In the West, Foucault writes, “publicity has shifted to the trial, and to the sentence: the execution itself is like an additional shame.” The unstable military stand-off in northern Syria sometimes described as a ‘frozen conflict’. But in terms of the war against ISIS, the situation can be understood as a ‘frozen execution’, enabling Western observers endlessly to live out their shameful punishment-fantasy, devolving their guilt onto SDF and AANES. ISIS are seen, their punishment played out in al-Hol Camp before cameras which will never stop rolling, a living death.

In the shadows, AANES screams itself hoarse, calling for justice, asking only to be allowed to conduct a trial, even a trial conducted on the West’s own liberal-juridical terms. Meanwhile, the West invokes AANES only to dismiss them as a possible solution, knowing that to engage in serious relations with or support for the region would be to entertain an unpalatable challenge to the hegemony of state power, as incarnated in Erdoğan’s authoritarian Turkey and the Syrian regime.
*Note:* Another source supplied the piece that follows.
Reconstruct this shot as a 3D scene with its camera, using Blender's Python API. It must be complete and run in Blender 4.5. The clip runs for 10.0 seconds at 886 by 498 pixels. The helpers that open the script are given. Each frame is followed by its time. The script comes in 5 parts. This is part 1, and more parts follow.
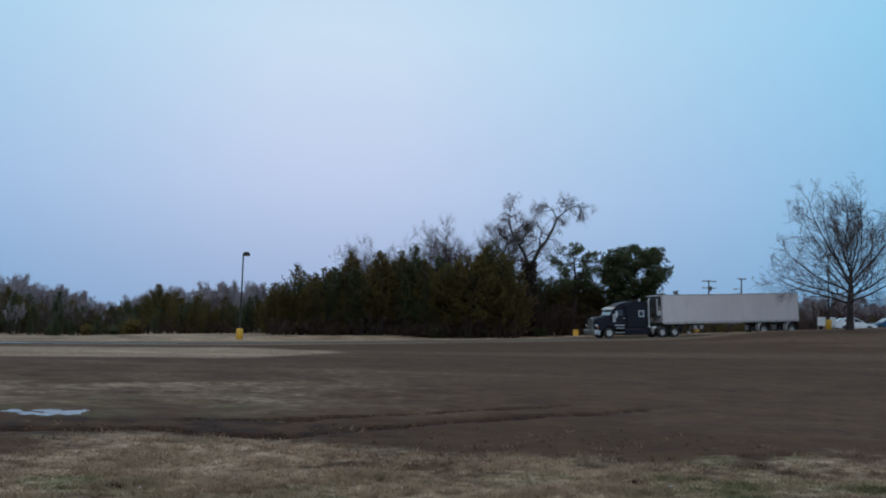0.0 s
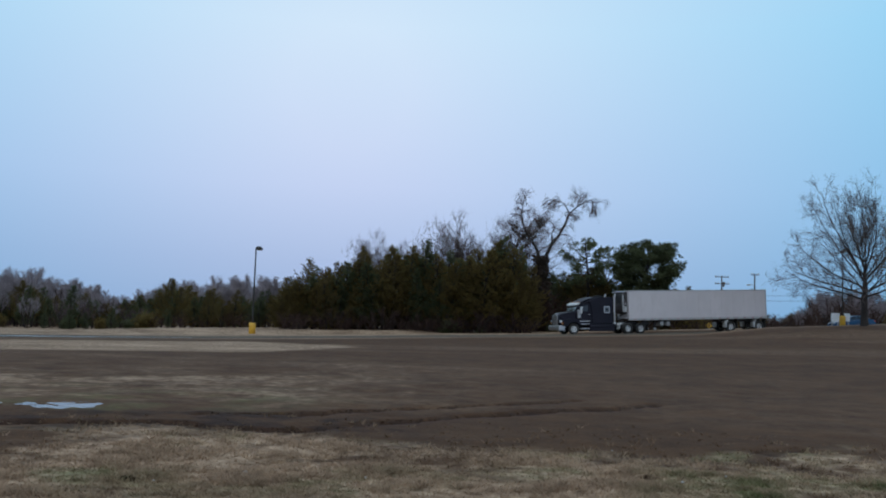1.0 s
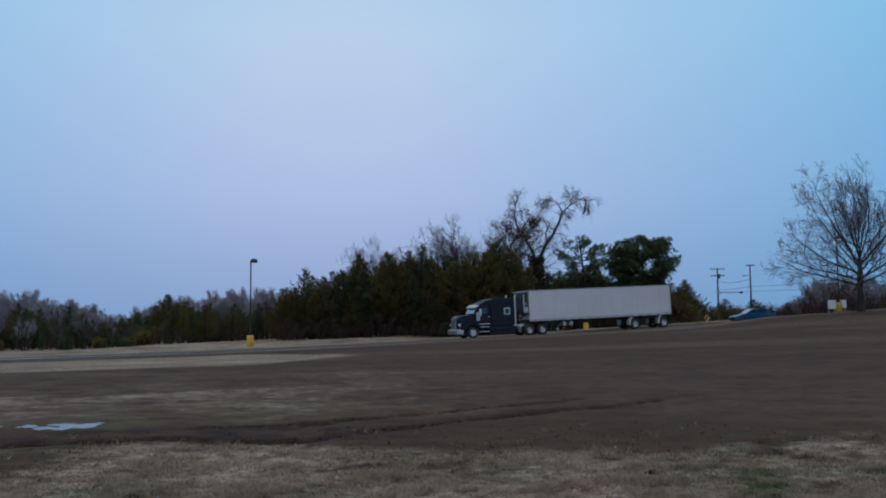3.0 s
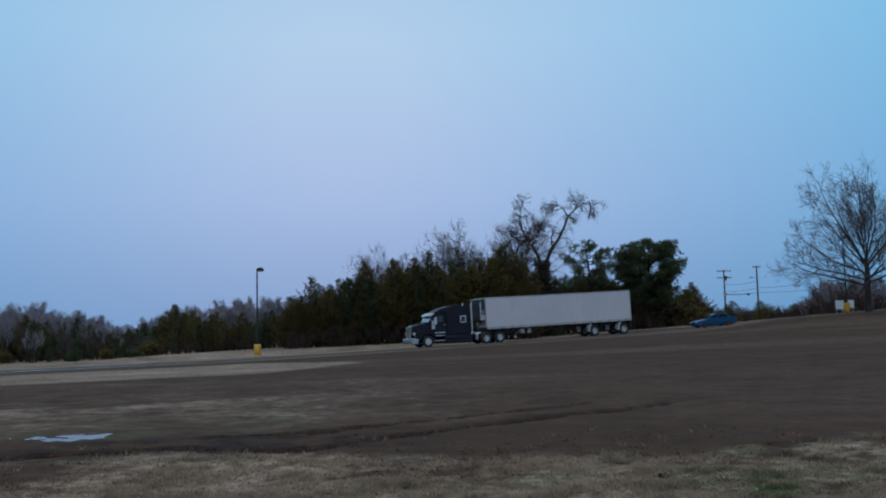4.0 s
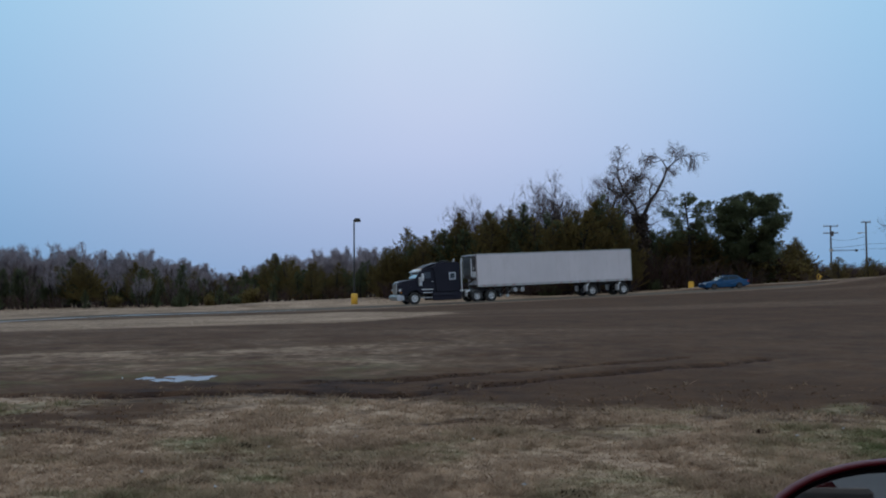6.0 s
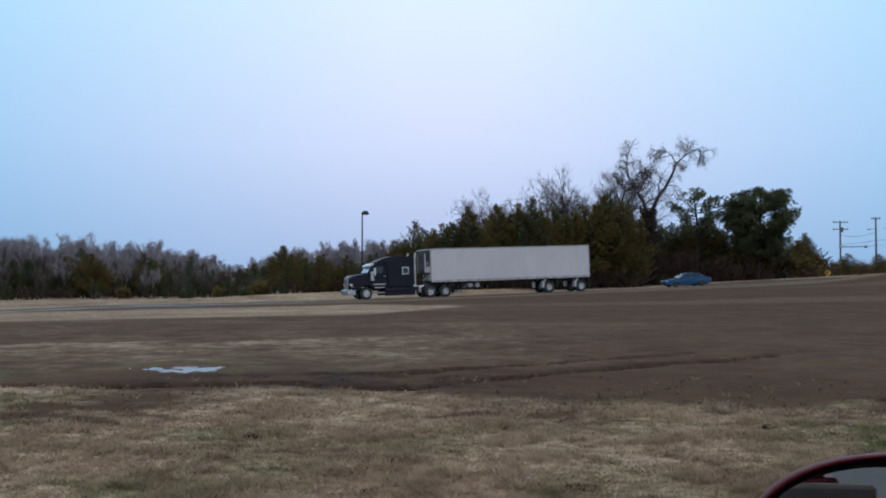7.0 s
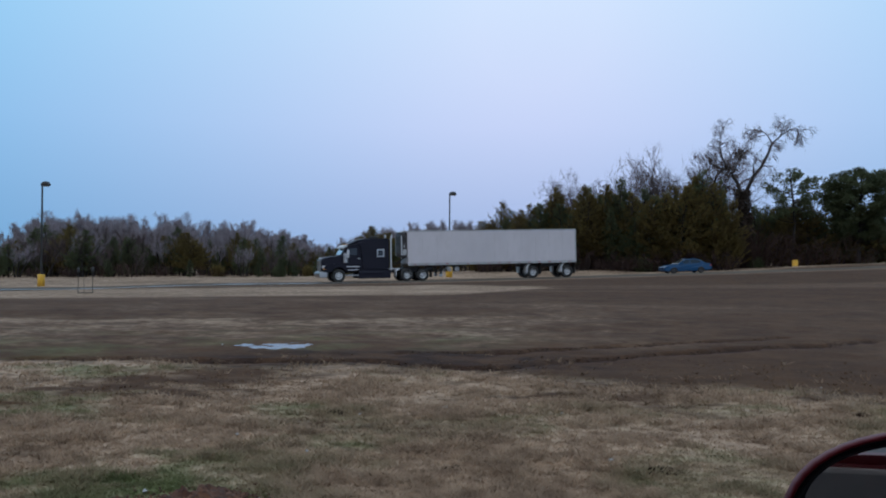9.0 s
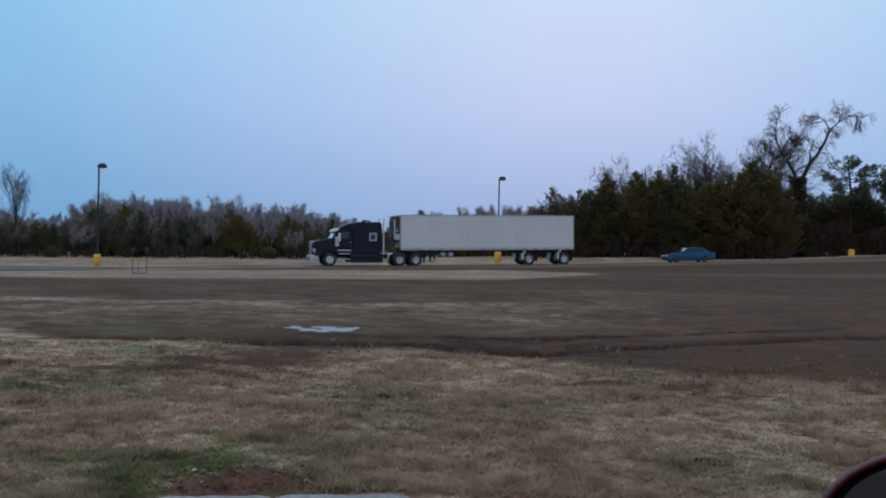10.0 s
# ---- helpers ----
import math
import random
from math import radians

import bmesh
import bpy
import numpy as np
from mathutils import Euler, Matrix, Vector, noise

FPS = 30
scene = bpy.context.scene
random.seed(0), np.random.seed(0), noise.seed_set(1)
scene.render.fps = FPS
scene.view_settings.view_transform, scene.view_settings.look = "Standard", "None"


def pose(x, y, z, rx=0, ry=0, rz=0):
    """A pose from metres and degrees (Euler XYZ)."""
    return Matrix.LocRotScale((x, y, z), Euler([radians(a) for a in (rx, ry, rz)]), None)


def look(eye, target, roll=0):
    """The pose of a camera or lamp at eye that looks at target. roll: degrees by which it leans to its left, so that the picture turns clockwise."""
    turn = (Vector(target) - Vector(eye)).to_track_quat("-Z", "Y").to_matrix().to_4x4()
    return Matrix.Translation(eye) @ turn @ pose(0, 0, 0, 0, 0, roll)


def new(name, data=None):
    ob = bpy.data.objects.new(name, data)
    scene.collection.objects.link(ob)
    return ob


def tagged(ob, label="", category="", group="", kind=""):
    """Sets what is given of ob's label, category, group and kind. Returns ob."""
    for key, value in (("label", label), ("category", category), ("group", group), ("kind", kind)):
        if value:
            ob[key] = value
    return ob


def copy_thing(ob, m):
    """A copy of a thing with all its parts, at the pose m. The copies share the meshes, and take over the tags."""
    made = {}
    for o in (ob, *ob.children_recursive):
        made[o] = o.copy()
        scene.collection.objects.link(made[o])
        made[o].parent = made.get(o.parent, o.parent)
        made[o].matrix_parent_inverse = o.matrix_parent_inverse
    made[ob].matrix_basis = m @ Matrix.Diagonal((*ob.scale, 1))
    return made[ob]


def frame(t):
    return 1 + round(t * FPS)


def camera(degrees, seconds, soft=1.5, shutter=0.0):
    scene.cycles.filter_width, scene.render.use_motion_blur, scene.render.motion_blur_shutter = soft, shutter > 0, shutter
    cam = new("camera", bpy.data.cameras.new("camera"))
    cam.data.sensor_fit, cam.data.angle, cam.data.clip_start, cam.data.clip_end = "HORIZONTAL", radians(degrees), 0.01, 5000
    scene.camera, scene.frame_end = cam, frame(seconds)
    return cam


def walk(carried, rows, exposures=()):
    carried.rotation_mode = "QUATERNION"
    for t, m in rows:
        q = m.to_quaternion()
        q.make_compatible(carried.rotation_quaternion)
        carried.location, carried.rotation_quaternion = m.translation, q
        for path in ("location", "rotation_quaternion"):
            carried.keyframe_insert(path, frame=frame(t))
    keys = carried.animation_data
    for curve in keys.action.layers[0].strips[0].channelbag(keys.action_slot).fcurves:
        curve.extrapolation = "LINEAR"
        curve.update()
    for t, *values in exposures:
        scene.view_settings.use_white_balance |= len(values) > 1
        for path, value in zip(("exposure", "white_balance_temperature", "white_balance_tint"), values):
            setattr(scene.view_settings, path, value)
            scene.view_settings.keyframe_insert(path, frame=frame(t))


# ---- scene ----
# ---- camera ----
LENS = 49.97
EYE = 1.5
# seconds, yaw, pitch, roll, and small sways of the hand-held camera in metres
PATH = [
    (0.0, 0.00, 4.86, -1.78, 0, 0, 0.03),
    (0.1, -0.18, 4.70, -1.62, 0, 0, 0.03),
    (0.2, -0.40, 4.72, -1.18, 0, 0, 0.03),
    (0.3, -0.12, 4.63, -0.98, 0, 0, 0.03),
    (0.4, -0.00, 4.83, -0.63, 0, 0, 0.03),
    (0.5, -0.09, 5.05, -0.41, 0, 0, 0.03),
    (0.6, 0.57, 4.96, -0.81, 0, 0, 0.03),
    (0.7, 0.56, 4.70, -0.74, 0, 0, 0.03),
    (0.8, 0.23, 4.59, -0.65, 0, 0, 0.03),
    (0.9, 0.98, 4.28, -1.48, 0, 0, 0.03),
    (1.0, 0.72, 4.53, -1.97, 0, 0, 0.03),
    (1.1, 0.17, 4.65, -1.92, 0, 0, 0.03),
    (1.2, -0.51, 4.85, -1.60, 0, 0, 0.03),
    (1.3, -0.67, 4.92, -1.09, 0, 0, 0.03),
    (1.4, -0.71, 4.96, -0.80, 0, 0, 0.03),
    (1.5, -1.10, 4.60, -0.71, 0, 0, 0.03),
    (1.6, -0.25, 4.20, -0.19, 0, 0, 0.03),
    (1.7, -0.22, 4.89, -0.55, 0, 0, 0.03),
    (1.8, -0.60, 5.38, -0.52, 0, 0, 0.03),
    (1.9, -0.70, 5.63, -0.86, 0, 0, 0.03),
    (2.0, -1.11, 5.83, -1.17, 0, 0, 0.03),
    (2.1, -1.10, 5.65, -0.91, 0, 0, 0.03),
    (2.2, -1.46, 4.61, -0.40, 0, 0, 0.03),
    (2.3, -0.77, 4.19, 0.06, 0, 0, 0.03),
    (2.4, 0.17, 3.98, 0.13, 0, 0, 0.03),
    (2.5, 0.25, 3.89, -0.21, 0, 0, 0.03),
    (2.6, 0.24, 4.17, 0.06, 0, 0, 0.03),
    (2.7, 0.35, 4.37, 0.26, 0, 0, 0.029),
    (3.8, 0.91, 5.45, 1.41, 0, 0, 0.027),
    (3.9, 0.98, 5.32, 1.55, 0, 0, 0.026),
    (4.0, 1.02, 5.16, 1.38, 0, 0, 0.026),
    (4.1, 0.79, 5.36, 1.14, -0.001, 0, 0.025),
    (4.2, 0.88, 5.66, 0.85, -0.002, 0, 0.024),
    (4.3, 1.13, 5.77, 0.48, -0.002, 0, 0.022),
    (4.4, 1.51, 5.48, 0.32, -0.003, 0, 0.021),
    (4.5, 2.07, 5.14, 0.83, -0.004, 0, 0.02),
    (4.6, 2.47, 4.87, 1.10, -0.005, 0, 0.017),
    (4.7, 2.82, 4.85, 1.00, -0.006, 0, 0.013),
    (4.8, 2.99, 4.79, 0.71, -0.007, 0, 0.01),
    (4.9, 2.84, 4.71, 0.79, -0.008, 0, 0.006),
    (5.0, 3.59, 4.38, 0.68, -0.009, 0, 0.003),
    (5.1, 3.80, 4.29, 0.86, -0.01, 0, 0.003),
    (5.2, 3.86, 4.19, 0.86, -0.01, 0, 0.003),
    (5.3, 4.11, 4.16, 1.05, -0.011, 0, 0.002),
    (5.4, 4.28, 3.92, 0.83, -0.011, 0, 0.002),
    (5.5, 4.36, 3.72, 0.60, -0.012, 0, 0.002),
    (5.6, 4.93, 3.34, 0.58, -0.011, 0, 0.002),
    (5.7, 5.64, 2.92, 0.60, -0.01, 0, 0.002),
    (6.8, 7.35, 2.01, 0.37, 0.001, 0, 0),
    (6.9, 7.16, 2.09, 0.26, 0.002, 0, 0),
    (7.0, 7.16, 1.96, 0.02, 0.003, 0, 0),
    (7.1, 7.55, 2.25, -0.10, 0.004, 0, 0.001),
    (7.2, 7.50, 2.20, 0.13, 0.005, 0, 0.001),
    (7.3, 7.81, 2.02, 0.22, 0.007, 0, 0.002),
    (7.4, 8.35, 1.99, -0.39, 0.008, 0, 0.002),
    (7.5, 8.34, 2.06, -0.81, 0.009, 0, 0.003),
    (7.6, 8.60, 1.98, -0.86, 0.0105, 0, 0.002),
    (7.7, 9.04, 1.86, -0.77, 0.011, 0, 0),
    (7.8, 9.30, 2.01, -0.34, 0.012, 0, -0.001),
    (7.9, 9.29, 2.18, -0.23, 0.012, 0, -0.003),
    (8.0, 9.12, 2.12, -0.59, 0.014, 0, -0.004),
    (8.1, 9.15, 2.02, -0.44, 0.016, 0, -0.005),
    (8.2, 9.30, 1.80, -0.34, 0.019, 0, -0.006),
    (8.3, 9.70, 1.60, -0.37, 0.022, 0, -0.008),
    (8.4, 10.26, 1.64, -0.28, 0.024, 0, -0.009),
    (8.5, 10.87, 1.77, -0.41, 0.027, 0, -0.01),
    (8.6, 10.78, 2.02, -0.43, 0.028, 0, -0.009),
    (8.7, 10.75, 1.98, -0.43, 0.03075, 0, -0.00875),
    (8.8, 11.09, 1.94, -0.11, 0.0325, 0, -0.0095),
    (8.9, 11.39, 1.60, -0.25, 0.03625, 0, -0.00925),
    (9.0, 12.42, 0.79, -0.46, 0.039, 0, -0.009),
    (9.1, 12.57, 0.67, -0.33, 0.041, 0, -0.007),
    (9.2, 13.10, 0.76, -0.48, 0.043, 0, -0.005),
    (9.3, 14.37, 0.17, -0.45, 0.043, 0, -0.003),
    (9.4, 15.15, -0.01, -0.07, 0.044, 0, 0),
    (9.5, 15.11, 0.03, -0.23, 0.045, 0, 0.003),
    (9.6, 14.66, 0.23, -0.59, 0.0465, 0, 0.0035),
    (9.7, 15.09, 0.12, -0.18, 0.047, 0, 0.004),
    (9.8, 15.43, -0.23, -0.31, 0.049, 0, 0.004),
    (9.9, 15.07, -0.09, -0.82, 0.0495, 0, 0.004),
    (10.0, 15.36, -0.18, -1.15, 0.051, 0, 0.005),
]
EXPOSURES = [(0.0, -0.1, 6150, 8), (0.5, -0.3, 5650, 6), (0.7, -0.43, 5550, 6), (1.0, 0.02, 6200, 8), (1.2, 0.12, 6200, 8), (1.5, -0.18, 6050, 8), (1.7, -0.35, 5900, 8), (2.0, -0.05, 6150, 9), (2.2, 0.05, 6250, 10),
             (2.5, -0.23, 6050, 10), (4.0, -0.36, 5550, 6), (4.5, -0.36, 5550, 6), (5.0, -0.34, 5550, 7), (5.5, -0.3, 5850, 10), (6.9, 0.2, 6400, 11), (7.5, 0.27, 6500, 12), (8.0, 0.0, 5800, 8), (8.5, 0.02, 6000, 10),
             (9.0, 0.05, 6100, 12), (9.5, 0.2, 6300, 11), (10.0, -0.05, 6050, 12)]
cam = camera(LENS, 10.0, soft=1.95)
walk(cam, [(t, pose(dx, dy, EYE + dz, 90 + p, r, y)) for t, y, p, r, dx, dy, dz in PATH], EXPOSURES)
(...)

Whether clutching its pearls about how awful ISIS’ treatment is, or quietly hoping for their execution, what is important is that the West focuses its gaze solely on ISIS, and ignores the alternative solutions which the AANES doggedly proposes. Until these proposals are met with the serious response they deserve, the two rival state systems – post-Westphalian liberal and Islamic – will remain locked in a self-perpetuating, endlessly-revitalized circuit of violence.